* begin Recorded information *

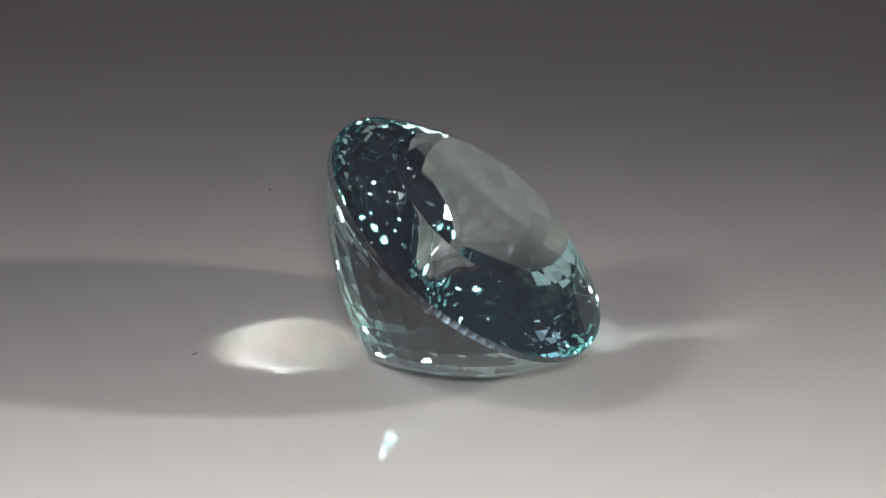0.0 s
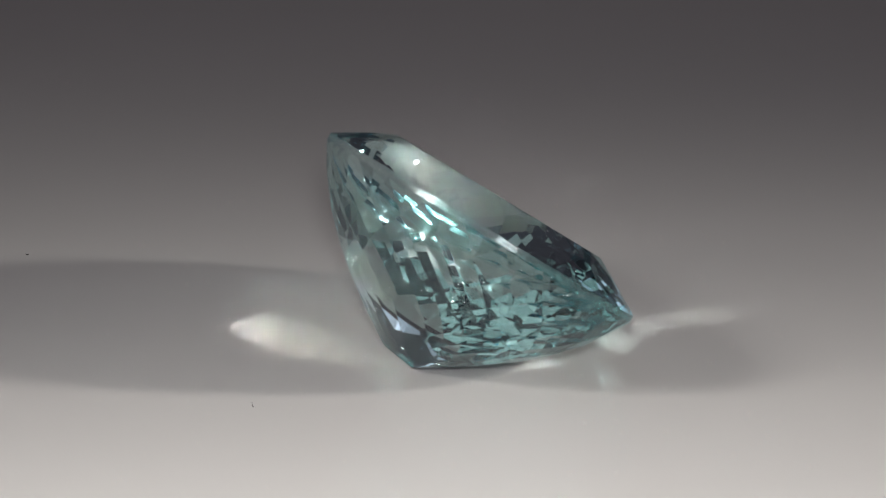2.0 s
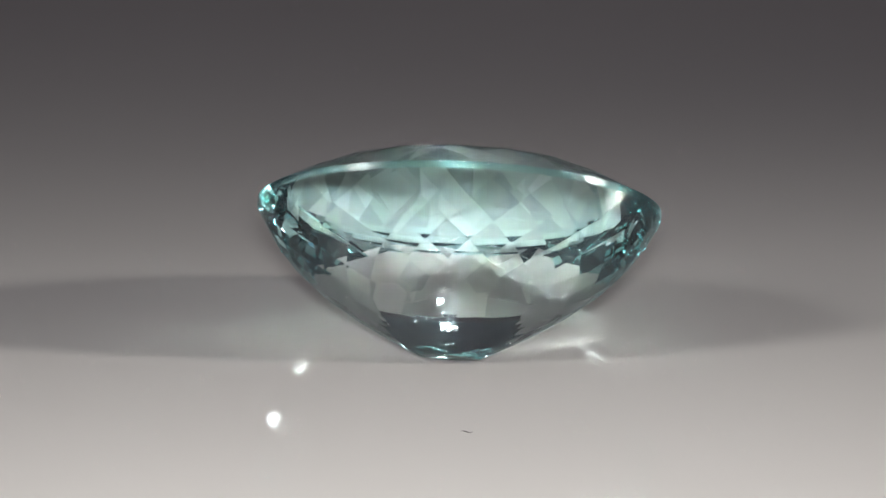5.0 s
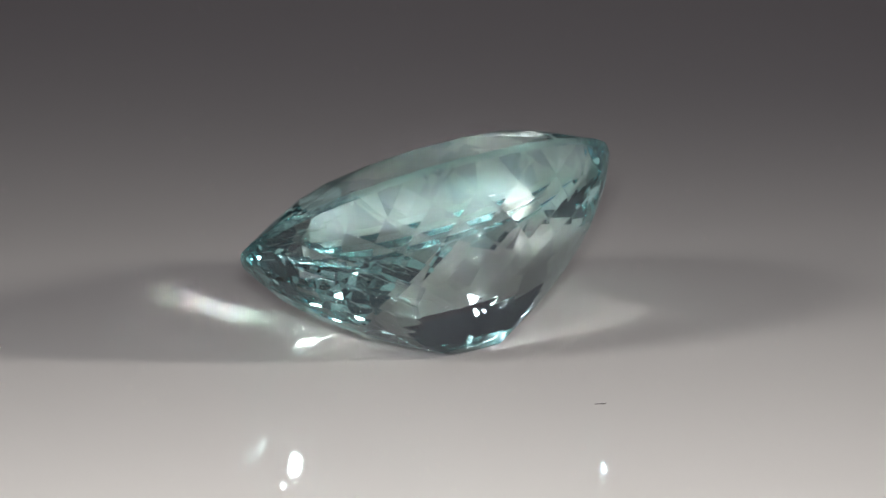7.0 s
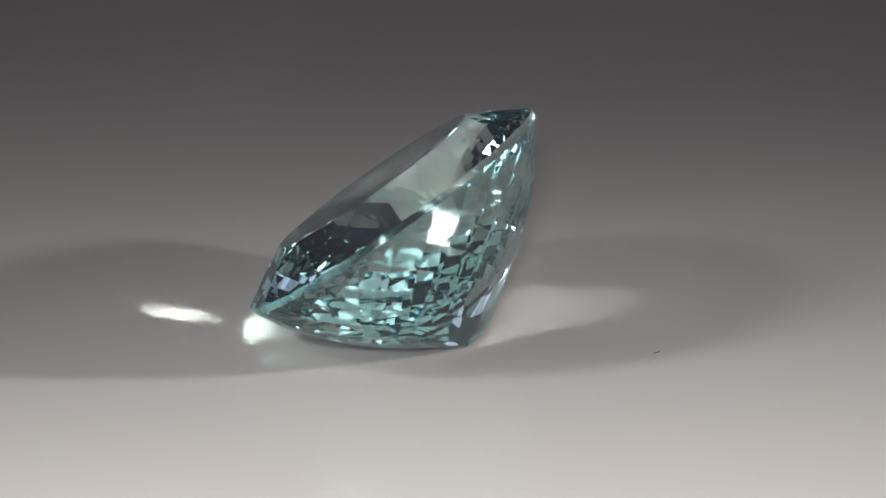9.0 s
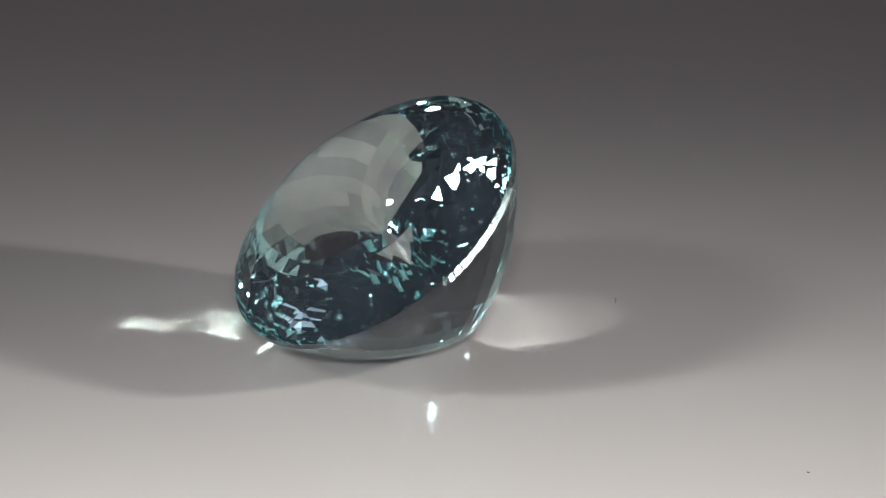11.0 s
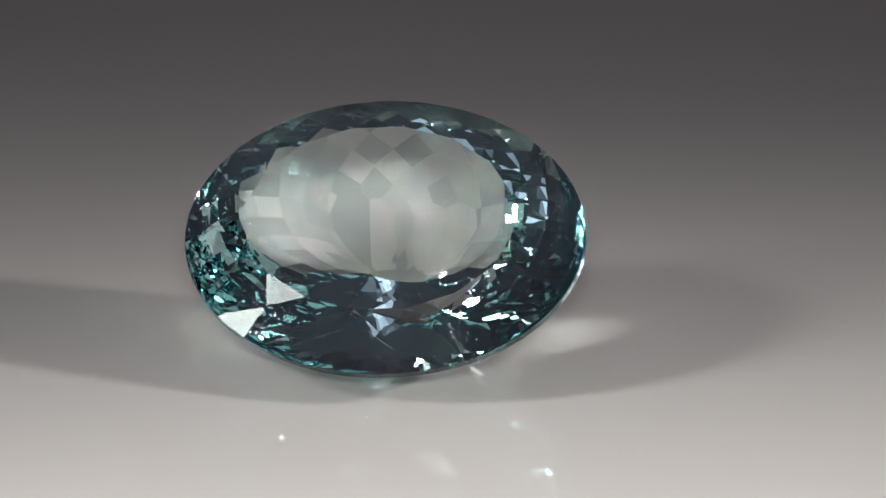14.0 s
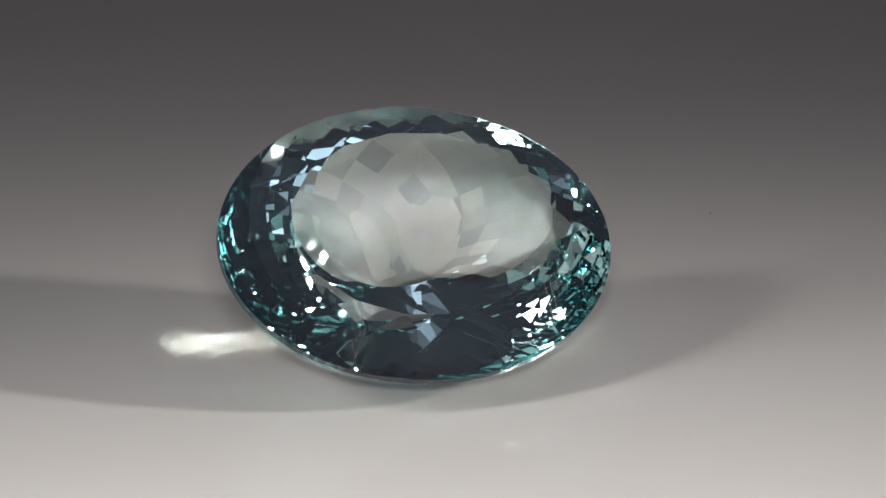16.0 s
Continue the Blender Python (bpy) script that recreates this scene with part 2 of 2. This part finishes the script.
def cut_stone():
    planes = stone_planes()
    normals = np.array([n for _, _, n in planes])
    reach = np.array([n.dot(p) for _, p, n in planes]) / A
    bm = bmesh.new()
    layer = bm.faces.layers.int.new("piece")
    painted_shade = bm.faces.layers.float.new("painted_shade")
    kinds = ("table", "crown", "girdle", "pavilion")
    for i, (kind, _, n) in enumerate(planes):
        u = n.orthogonal().normalized()
        v = n.cross(u)
        ring = [np.array(n * reach[i] + (u * x + v * y) * 4) for x, y in ((-1, -1), (1, -1), (1, 1), (-1, 1))]
        for j in range(len(planes)):
            if j == i:
                continue
            over = [float(normals[j] @ p - reach[j]) for p in ring]
            if max(over) < 1e-9:
                continue
            kept = []
            for k in range(len(ring)):
                p, q, d, e = ring[k - 1], ring[k], over[k - 1], over[k]
                if (d > 0) != (e > 0):
                    kept.append(p + (q - p) * (d / (d - e)))
                if e <= 0:
                    kept.append(q)
            ring = kept
            if len(ring) < 3:
                break
        if len(ring) > 2:
            f = bm.faces.new([bm.verts.new(p * A) for p in ring])
            f[layer] = kinds.index(kind)
            # how light the facet's painted tint is: random on crown and pavilion
            f[painted_shade] = RND.random() ** 0.7 if kind in ("crown", "pavilion") else 0.8
    bmesh.ops.remove_doubles(bm, verts=bm.verts[:], dist=2e-6)
    bmesh.ops.dissolve_degenerate(bm, edges=bm.edges[:], dist=1e-6)
    # worn edges: a hair's breadth of bevel along every join between facets
    bmesh.ops.bevel(bm, geom=bm.edges[:], offset=0.000034, segments=1, material=1, affect="EDGES", clamp_overlap=True)
    bmesh.ops.recalc_face_normals(bm, faces=bm.faces[:])
    rest = pose(0, 0, 0, 0, 0, HEADING).to_3x3() @ pose(0, 0, 0, TILT, 0, 0).to_3x3() @ pose(0, 0, 0, 0, LEAN, 0).to_3x3()
    bmesh.ops.transform(bm, matrix=rest.to_4x4(), verts=bm.verts)
    low = min(v.co.z for v in bm.verts)
    bmesh.ops.translate(bm, vec=(0, 0, -low + 0.00001), verts=bm.verts)
    gem = tagged(new("gemstone"), "pale blue faceted oval aquamarine lying tilted on the turntable", "gemstone")
    labels = ("flat polished oval table facet", "crown of kite and star facets", "thin polished girdle", "deep belly of lozenge facets")
    names = ("table_facet", "crown", "girdle", "pavilion")
    for k in range(4):
        piece = bm.copy()
        lay = piece.faces.layers.int["piece"]
        bmesh.ops.delete(piece, geom=[f for f in piece.faces if f[lay] != k], context="FACES")
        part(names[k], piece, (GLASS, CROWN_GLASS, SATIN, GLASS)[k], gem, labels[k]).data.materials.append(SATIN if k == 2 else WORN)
    bm.free()
    # fine inclusions within the stone: a scatter of pale specks and two needles
    rnd = random.Random(3)
    for _ in range(16):
        a, r = rnd.uniform(0, 2 * math.pi), rnd.uniform(0.2, 0.86)
        spot = rest @ Vector((A * r * math.cos(a), B * r * math.sin(a), rnd.uniform(-0.0006, 0.0004))) - Vector((0, 0, low))
        grain = bmesh.new()
        bmesh.ops.create_icosphere(grain, subdivisions=1, radius=rnd.uniform(0.000016, 0.000034))
        bmesh.ops.translate(grain, vec=spot, verts=grain.verts)
        part("inclusion", grain, SPECK, gem, "pale speck within the stone")
    for x, y, turned in ((-0.0012, -0.0058, 28), (0.0012, -0.0059, -33)):
        needle = bmesh.new()
        bmesh.ops.create_cone(needle, segments=5, radius1=0.000012, radius2=0.000006, depth=0.0016, cap_ends=True)
        lie = Matrix.Translation(rest @ Vector((x, y, 0.0001)) - Vector((0, 0, low))) @ rest.to_4x4() @ pose(0, 0, 0, 0, 90, turned)
        bmesh.ops.transform(needle, matrix=lie, verts=needle.verts)
        part("needle_inclusion", needle, SPECK, gem, "thin pale needle within the stone")
    return gem


# ---- dust on the turntable ----
def fibre(length, radius, bend, mat, name, label):
    """A short bent hair lying on the turntable."""
    bm = bmesh.new()
    last, steps = None, 10
    x = y = 0.0
    for i in range(steps + 1):
        u = i / steps
        turn = bend * (u - 0.4) ** 2 * 4
        r = radius * (0.5 + 0.5 * math.sin(math.pi * min(max(u, 0.08), 0.92)))
        ring = [bm.verts.new((x - math.sin(turn) * r * math.cos(a), y + math.cos(turn) * r * math.cos(a), radius + r * math.sin(a)))
                for a in (2 * math.pi * k / 6 for k in range(6))]
        if last:
            for k in range(6):
                bm.faces.new((last[k], last[(k + 1) % 6], ring[(k + 1) % 6], ring[k]))
        else:
            bm.faces.new(ring[::-1])
        last = ring
        x, y = x + math.cos(turn) * length / steps, y + math.sin(turn) * length / steps
    bm.faces.new(last)
    bmesh.ops.translate(bm, vec=(-x / 2, -y / 2, 0), verts=bm.verts)
    bmesh.ops.recalc_face_normals(bm, faces=bm.faces[:])
    return tagged(link_mesh(name, bm, mat), label, "dust")


TABLE_DISC = turntable()
GEM = cut_stone()
DUST = [(fibre(0.0006, 0.00002, 1.1, FIBRE, "fibre", "tiny dark bent fibre lying on the white turntable"), 0.01141, 185.74, 40.0),
        (fibre(0.00016, 0.00003, 0.3, FIBRE, "dust_grain", "tiny dark grain of dust on the white turntable"), 0.0243, 110.1, 20.0)]


# ---- what moves ----
def motions():
    times = [i * 0.5 for i in range(33)]
    disc, stone = [], []
    for t in times:
        turn = RATE * (t - FACING)
        disc.append((t, pose(*AXIS, 0, 0, 0, turn)))
        stone.append((t, pose(*AXIS, 0, 0, 0, turn) @ pose(*OFFSET, 0)))
    walk(TABLE_DISC, disc)
    walk(GEM, stone)
    for ob, radius, start, turned in DUST:
        rows = []
        for t in times:
            a = start + RATE * t
            rows.append((t, pose(*AXIS, 0, 0, 0, a) @ pose(radius, 0, 0, 0, 0, turned)))
        walk(ob, rows)


motions()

* end Recorded information *

### Your goal
Copy every line above in which the string "part" shows up.

### Result below
Continue the Blender Python (bpy) script that recreates this scene with part 2 of 2. This part finishes the script.
        part(names[k], piece, (GLASS, CROWN_GLASS, SATIN, GLASS)[k], gem, labels[k]).data.materials.append(SATIN if k == 2 else WORN)
        part("inclusion", grain, SPECK, gem, "pale speck within the stone")
        part("needle_inclusion", needle, SPECK, gem, "thin pale needle within the stone")